# START OF Data shown

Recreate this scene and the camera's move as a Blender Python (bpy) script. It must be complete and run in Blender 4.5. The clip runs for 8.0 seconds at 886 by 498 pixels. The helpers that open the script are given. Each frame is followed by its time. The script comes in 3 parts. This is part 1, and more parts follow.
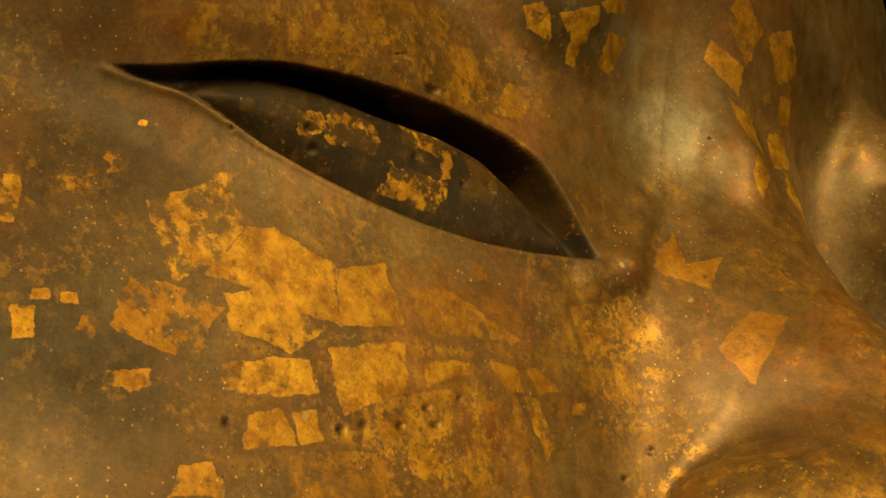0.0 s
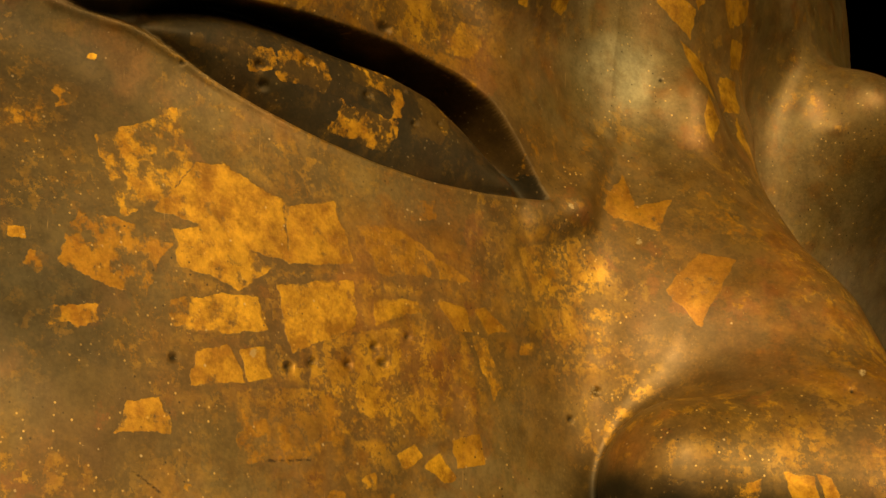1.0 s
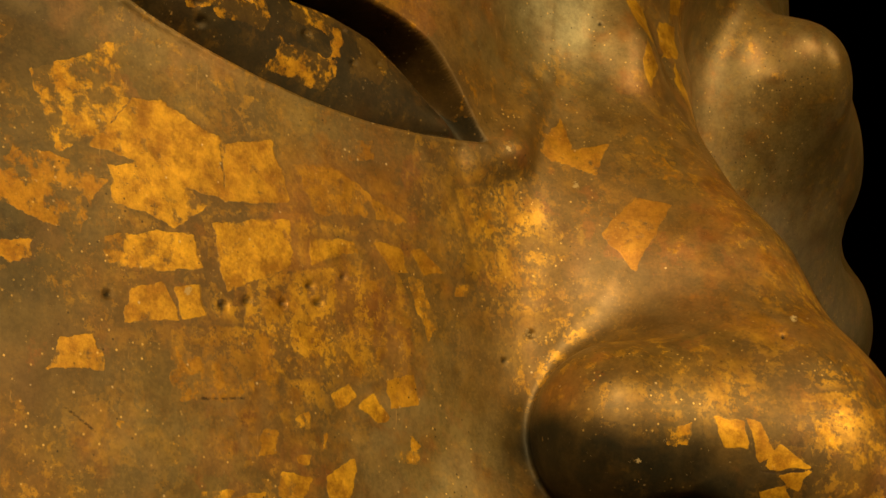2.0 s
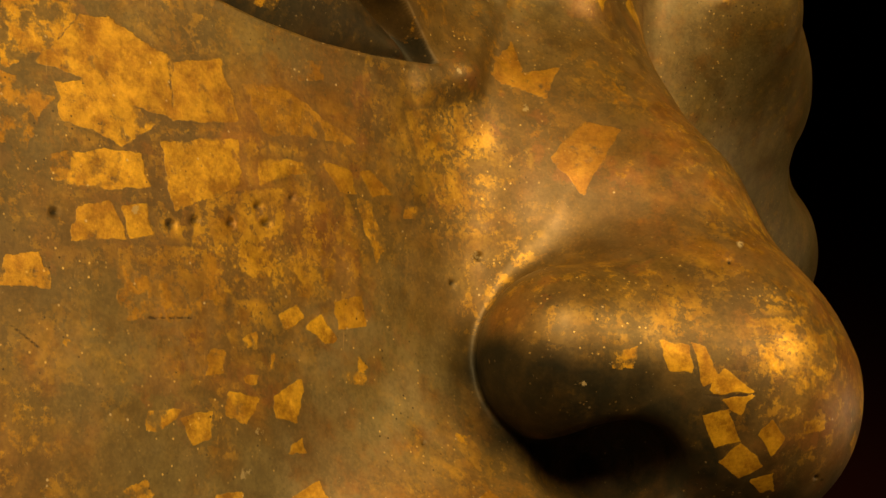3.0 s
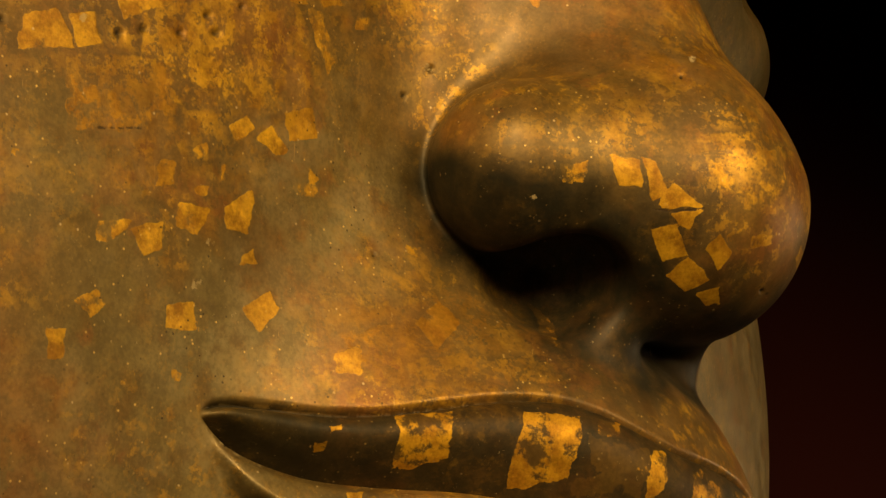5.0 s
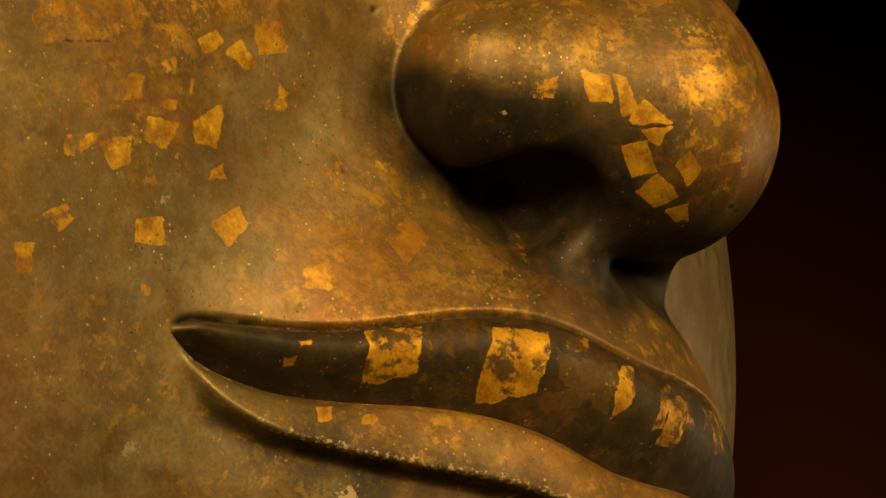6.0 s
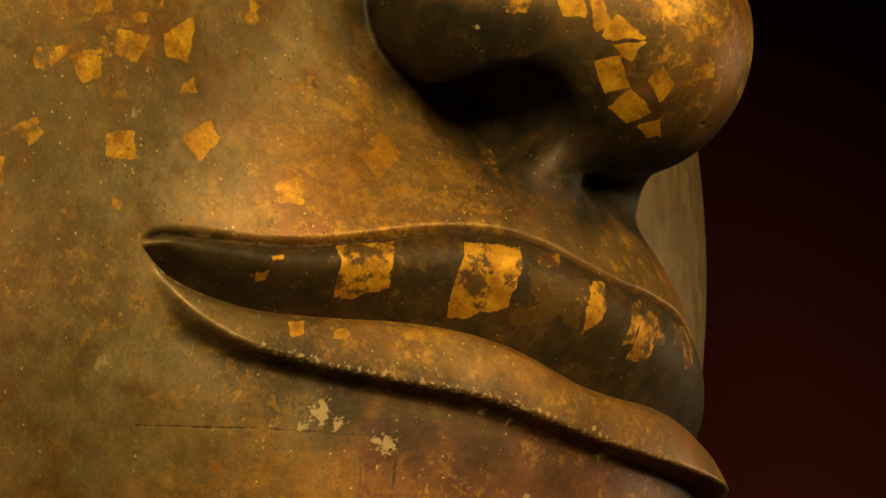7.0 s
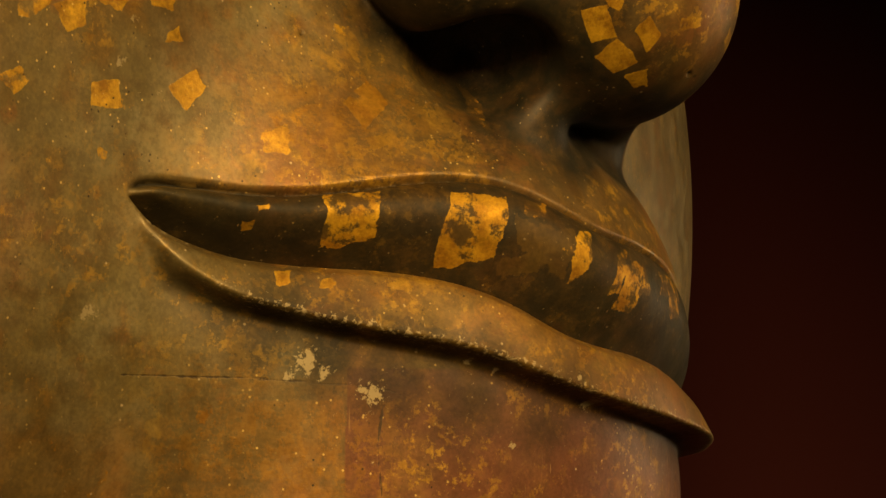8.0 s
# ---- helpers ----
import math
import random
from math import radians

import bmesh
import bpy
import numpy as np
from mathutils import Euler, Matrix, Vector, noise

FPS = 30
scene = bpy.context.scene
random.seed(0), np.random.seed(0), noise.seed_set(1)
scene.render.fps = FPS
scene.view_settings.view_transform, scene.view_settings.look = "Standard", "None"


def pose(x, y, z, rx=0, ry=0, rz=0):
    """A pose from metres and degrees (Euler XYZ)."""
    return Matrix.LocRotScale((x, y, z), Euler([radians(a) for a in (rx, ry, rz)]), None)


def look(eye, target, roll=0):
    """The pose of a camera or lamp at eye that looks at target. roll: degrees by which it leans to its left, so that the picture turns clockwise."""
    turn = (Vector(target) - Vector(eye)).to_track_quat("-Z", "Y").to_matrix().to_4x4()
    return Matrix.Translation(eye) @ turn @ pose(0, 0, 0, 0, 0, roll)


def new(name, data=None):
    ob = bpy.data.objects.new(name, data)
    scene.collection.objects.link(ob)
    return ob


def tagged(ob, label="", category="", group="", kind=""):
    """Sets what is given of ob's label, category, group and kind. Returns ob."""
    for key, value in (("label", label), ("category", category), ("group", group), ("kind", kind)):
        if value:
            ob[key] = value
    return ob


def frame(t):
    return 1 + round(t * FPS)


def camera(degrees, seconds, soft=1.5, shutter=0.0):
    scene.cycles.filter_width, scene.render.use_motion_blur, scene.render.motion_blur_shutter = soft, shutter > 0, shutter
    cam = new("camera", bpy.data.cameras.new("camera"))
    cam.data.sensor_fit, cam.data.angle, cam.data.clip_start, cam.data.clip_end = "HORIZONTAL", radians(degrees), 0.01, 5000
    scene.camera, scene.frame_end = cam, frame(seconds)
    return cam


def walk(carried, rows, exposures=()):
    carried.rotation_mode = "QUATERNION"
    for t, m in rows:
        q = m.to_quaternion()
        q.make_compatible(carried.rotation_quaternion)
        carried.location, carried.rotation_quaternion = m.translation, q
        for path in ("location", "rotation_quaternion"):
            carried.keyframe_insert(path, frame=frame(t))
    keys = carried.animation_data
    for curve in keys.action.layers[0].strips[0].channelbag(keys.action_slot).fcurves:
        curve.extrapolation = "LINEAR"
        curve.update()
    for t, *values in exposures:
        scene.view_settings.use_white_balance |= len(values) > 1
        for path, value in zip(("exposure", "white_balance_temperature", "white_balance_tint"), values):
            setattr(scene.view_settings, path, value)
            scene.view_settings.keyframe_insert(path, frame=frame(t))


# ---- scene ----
EYE = (0.0, 0.0, 1.5)
cam = camera(28.0, 8.0)
# a tripod head: seconds, pan to the right and tilt upwards in degrees
ROWS = [
    (0.0, -5.813, 26.595),
    (0.5, -5.057, 25.731),
    (1.0, -4.013, 24.635),
    (2.5, -0.790, 21.607),
    (3.0, -0.000, 20.221),
    (3.5, 0.564, 18.878),
    (4.0, 1.045, 17.146),
    (5.5, 2.061, 12.843),
    (6.0, 2.649, 11.463),
    (6.5, 3.108, 10.162),
    (7.0, 3.562, 8.724),
    (7.5, 3.874, 7.615),
    (8.0, 4.011, 7.107),
    ]
walk(cam, [(t, pose(*EYE, 90 + tilt, 0, -pan)) for t, pan, tilt in ROWS])

# ---- light: a dim museum hall, warm spotlights on the head ----
world = bpy.data.worlds.new("hall_air")
world.use_nodes = True
world.node_tree.nodes["Background"].inputs[0].default_value = (1.0, 0.72, 0.45, 1)
world.node_tree.nodes["Background"].inputs[1].default_value = 0.03
scene.world = world


def spot(name, eye, target, watts, colour, size, angle):
    lamp = bpy.data.lights.new(name, "SPOT")
    lamp.energy, lamp.color, lamp.shadow_soft_size = watts, colour, size
    lamp.spot_size, lamp.spot_blend = radians(angle), 0.9
    ob = new(name, lamp)
    ob.matrix_world = look(eye, target)
    return ob


spot("spot_lamp", (2.3, -0.9, 2.95), (-0.1, 1.3, 1.8), 360, (1.0, 0.66, 0.25), 0.8, 42)
spot("spot_lamp_wide", (-0.25, -2.0, 2.95), (0.14, 1.2, 1.68), 780, (1.0, 0.66, 0.25), 0.7, 30)
spot("spot_lamp_far", (2.3, 2.05, 1.65), (0.1, 1.5, 1.45), 75, (1.0, 0.74, 0.40), 0.4, 30)

# ---- materials ----
def material(name):
    m = bpy.data.materials.new(name)
    m.use_nodes = True
    nt = m.node_tree
    return m, nt, nt.nodes["Principled BSDF"]


def node(nt, kind, inputs=None, **props):
    n = nt.nodes.new(kind)
    for k, v in props.items():
        setattr(n, k, v)
    for k, v in (inputs or {}).items():
        if hasattr(v, "is_output"):
            nt.links.new(v, n.inputs[k])
        else:
            n.inputs[k].default_value = v
    return n


def dark_cloth():
    m, nt, b = material("dark_red_cloth")
    n = node(nt, "ShaderNodeTexNoise", {"Scale": 3.0, "Detail": 4.0})
    r = node(nt, "ShaderNodeMix", {0: n.outputs[0], 6: (0.034, 0.0016, 0.0015, 1), 7: (0.054, 0.0022, 0.0018, 1)}, data_type="RGBA")
    nt.links.new(r.outputs[2], b.inputs["Base Color"])
    b.inputs["Roughness"].default_value = 0.95
    return m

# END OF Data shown

Set down the complete material exactly, but do not include the images.

* Solution for this exercise *
Recreate this scene and the camera's move as a Blender Python (bpy) script. It must be complete and run in Blender 4.5. The clip runs for 8.0 seconds at 886 by 498 pixels. The helpers that open the script are given. Each frame is followed by its time. The script comes in 3 parts. This is part 1, and more parts follow.
0.0 s
1.0 s
2.0 s
3.0 s
5.0 s
6.0 s
7.0 s
8.0 s
# ---- helpers ----
import math
import random
from math import radians

import bmesh
import bpy
import numpy as np
from mathutils import Euler, Matrix, Vector, noise

FPS = 30
scene = bpy.context.scene
random.seed(0), np.random.seed(0), noise.seed_set(1)
scene.render.fps = FPS
scene.view_settings.view_transform, scene.view_settings.look = "Standard", "None"


def pose(x, y, z, rx=0, ry=0, rz=0):
    """A pose from metres and degrees (Euler XYZ)."""
    return Matrix.LocRotScale((x, y, z), Euler([radians(a) for a in (rx, ry, rz)]), None)


def look(eye, target, roll=0):
    """The pose of a camera or lamp at eye that looks at target. roll: degrees by which it leans to its left, so that the picture turns clockwise."""
    turn = (Vector(target) - Vector(eye)).to_track_quat("-Z", "Y").to_matrix().to_4x4()
    return Matrix.Translation(eye) @ turn @ pose(0, 0, 0, 0, 0, roll)


def new(name, data=None):
    ob = bpy.data.objects.new(name, data)
    scene.collection.objects.link(ob)
    return ob


def tagged(ob, label="", category="", group="", kind=""):
    """Sets what is given of ob's label, category, group and kind. Returns ob."""
    for key, value in (("label", label), ("category", category), ("group", group), ("kind", kind)):
        if value:
            ob[key] = value
    return ob


def frame(t):
    return 1 + round(t * FPS)


def camera(degrees, seconds, soft=1.5, shutter=0.0):
    scene.cycles.filter_width, scene.render.use_motion_blur, scene.render.motion_blur_shutter = soft, shutter > 0, shutter
    cam = new("camera", bpy.data.cameras.new("camera"))
    cam.data.sensor_fit, cam.data.angle, cam.data.clip_start, cam.data.clip_end = "HORIZONTAL", radians(degrees), 0.01, 5000
    scene.camera, scene.frame_end = cam, frame(seconds)
    return cam


def walk(carried, rows, exposures=()):
    carried.rotation_mode = "QUATERNION"
    for t, m in rows:
        q = m.to_quaternion()
        q.make_compatible(carried.rotation_quaternion)
        carried.location, carried.rotation_quaternion = m.translation, q
        for path in ("location", "rotation_quaternion"):
            carried.keyframe_insert(path, frame=frame(t))
    keys = carried.animation_data
    for curve in keys.action.layers[0].strips[0].channelbag(keys.action_slot).fcurves:
        curve.extrapolation = "LINEAR"
        curve.update()
    for t, *values in exposures:
        scene.view_settings.use_white_balance |= len(values) > 1
        for path, value in zip(("exposure", "white_balance_temperature", "white_balance_tint"), values):
            setattr(scene.view_settings, path, value)
            scene.view_settings.keyframe_insert(path, frame=frame(t))


# ---- scene ----
EYE = (0.0, 0.0, 1.5)
cam = camera(28.0, 8.0)
# a tripod head: seconds, pan to the right and tilt upwards in degrees
ROWS = [
    (0.0, -5.813, 26.595),
    (0.5, -5.057, 25.731),
    (1.0, -4.013, 24.635),
    (2.5, -0.790, 21.607),
    (3.0, -0.000, 20.221),
    (3.5, 0.564, 18.878),
    (4.0, 1.045, 17.146),
    (5.5, 2.061, 12.843),
    (6.0, 2.649, 11.463),
    (6.5, 3.108, 10.162),
    (7.0, 3.562, 8.724),
    (7.5, 3.874, 7.615),
    (8.0, 4.011, 7.107),
    ]
walk(cam, [(t, pose(*EYE, 90 + tilt, 0, -pan)) for t, pan, tilt in ROWS])

# ---- light: a dim museum hall, warm spotlights on the head ----
world = bpy.data.worlds.new("hall_air")
world.use_nodes = True
world.node_tree.nodes["Background"].inputs[0].default_value = (1.0, 0.72, 0.45, 1)
world.node_tree.nodes["Background"].inputs[1].default_value = 0.03
scene.world = world


def spot(name, eye, target, watts, colour, size, angle):
    lamp = bpy.data.lights.new(name, "SPOT")
    lamp.energy, lamp.color, lamp.shadow_soft_size = watts, colour, size
    lamp.spot_size, lamp.spot_blend = radians(angle), 0.9
    ob = new(name, lamp)
    ob.matrix_world = look(eye, target)
    return ob


spot("spot_lamp", (2.3, -0.9, 2.95), (-0.1, 1.3, 1.8), 360, (1.0, 0.66, 0.25), 0.8, 42)
spot("spot_lamp_wide", (-0.25, -2.0, 2.95), (0.14, 1.2, 1.68), 780, (1.0, 0.66, 0.25), 0.7, 30)
spot("spot_lamp_far", (2.3, 2.05, 1.65), (0.1, 1.5, 1.45), 75, (1.0, 0.74, 0.40), 0.4, 30)

# ---- materials ----
def material(name):
    m = bpy.data.materials.new(name)
    m.use_nodes = True
    nt = m.node_tree
    return m, nt, nt.nodes["Principled BSDF"]


def node(nt, kind, inputs=None, **props):
    n = nt.nodes.new(kind)
    for k, v in props.items():
        setattr(n, k, v)
    for k, v in (inputs or {}).items():
        if hasattr(v, "is_output"):
            nt.links.new(v, n.inputs[k])
        else:
            n.inputs[k].default_value = v
    return n


def dark_cloth():
    m, nt, b = material("dark_red_cloth")
    n = node(nt, "ShaderNodeTexNoise", {"Scale": 3.0, "Detail": 4.0})
    r = node(nt, "ShaderNodeMix", {0: n.outputs[0], 6: (0.034, 0.0016, 0.0015, 1), 7: (0.054, 0.0022, 0.0018, 1)}, data_type="RGBA")
    nt.links.new(r.outputs[2], b.inputs["Base Color"])
    b.inputs["Roughness"].default_value = 0.95
    return m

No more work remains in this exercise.